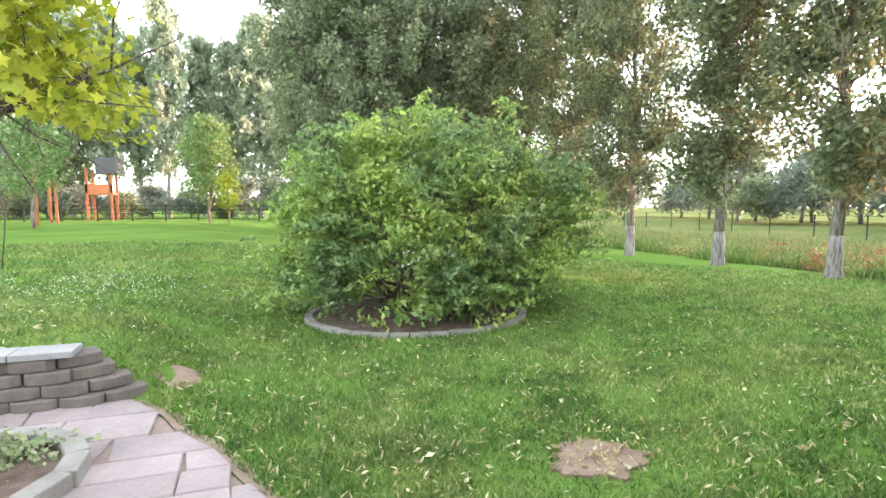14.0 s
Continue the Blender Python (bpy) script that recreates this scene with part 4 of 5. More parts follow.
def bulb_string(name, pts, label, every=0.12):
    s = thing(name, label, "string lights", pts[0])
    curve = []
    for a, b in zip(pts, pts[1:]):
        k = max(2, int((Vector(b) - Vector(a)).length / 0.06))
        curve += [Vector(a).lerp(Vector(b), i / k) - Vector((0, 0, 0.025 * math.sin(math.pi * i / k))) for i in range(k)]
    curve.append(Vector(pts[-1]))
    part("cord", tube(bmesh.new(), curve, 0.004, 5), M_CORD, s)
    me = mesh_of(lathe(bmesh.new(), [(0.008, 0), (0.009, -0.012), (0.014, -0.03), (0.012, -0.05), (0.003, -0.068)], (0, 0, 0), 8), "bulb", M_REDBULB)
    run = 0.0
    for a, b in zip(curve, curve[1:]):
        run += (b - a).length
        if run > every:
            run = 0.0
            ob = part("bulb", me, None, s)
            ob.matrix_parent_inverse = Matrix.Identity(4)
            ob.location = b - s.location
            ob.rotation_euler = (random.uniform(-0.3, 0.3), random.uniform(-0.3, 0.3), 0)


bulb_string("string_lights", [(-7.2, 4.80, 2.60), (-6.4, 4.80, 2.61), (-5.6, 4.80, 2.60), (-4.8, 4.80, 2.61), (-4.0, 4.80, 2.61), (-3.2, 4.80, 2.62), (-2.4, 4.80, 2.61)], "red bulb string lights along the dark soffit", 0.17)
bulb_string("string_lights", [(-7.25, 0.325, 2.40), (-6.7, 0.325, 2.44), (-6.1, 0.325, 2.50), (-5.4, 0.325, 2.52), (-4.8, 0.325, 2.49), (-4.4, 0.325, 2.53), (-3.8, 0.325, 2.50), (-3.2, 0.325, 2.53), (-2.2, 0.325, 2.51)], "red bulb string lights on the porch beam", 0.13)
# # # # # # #
### Stated problem
Reproduce the material in its entirety and word for word, without the pictures.

### Result of the task
14.0 s
Continue the Blender Python (bpy) script that recreates this scene with part 4 of 5. More parts follow.
def bulb_string(name, pts, label, every=0.12):
    s = thing(name, label, "string lights", pts[0])
    curve = []
    for a, b in zip(pts, pts[1:]):
        k = max(2, int((Vector(b) - Vector(a)).length / 0.06))
        curve += [Vector(a).lerp(Vector(b), i / k) - Vector((0, 0, 0.025 * math.sin(math.pi * i / k))) for i in range(k)]
    curve.append(Vector(pts[-1]))
    part("cord", tube(bmesh.new(), curve, 0.004, 5), M_CORD, s)
    me = mesh_of(lathe(bmesh.new(), [(0.008, 0), (0.009, -0.012), (0.014, -0.03), (0.012, -0.05), (0.003, -0.068)], (0, 0, 0), 8), "bulb", M_REDBULB)
    run = 0.0
    for a, b in zip(curve, curve[1:]):
        run += (b - a).length
        if run > every:
            run = 0.0
            ob = part("bulb", me, None, s)
            ob.matrix_parent_inverse = Matrix.Identity(4)
            ob.location = b - s.location
            ob.rotation_euler = (random.uniform(-0.3, 0.3), random.uniform(-0.3, 0.3), 0)


bulb_string("string_lights", [(-7.2, 4.80, 2.60), (-6.4, 4.80, 2.61), (-5.6, 4.80, 2.60), (-4.8, 4.80, 2.61), (-4.0, 4.80, 2.61), (-3.2, 4.80, 2.62), (-2.4, 4.80, 2.61)], "red bulb string lights along the dark soffit", 0.17)
bulb_string("string_lights", [(-7.25, 0.325, 2.40), (-6.7, 0.325, 2.44), (-6.1, 0.325, 2.50), (-5.4, 0.325, 2.52), (-4.8, 0.325, 2.49), (-4.4, 0.325, 2.53), (-3.8, 0.325, 2.50), (-3.2, 0.325, 2.53), (-2.2, 0.325, 2.51)], "red bulb string lights on the porch beam", 0.13)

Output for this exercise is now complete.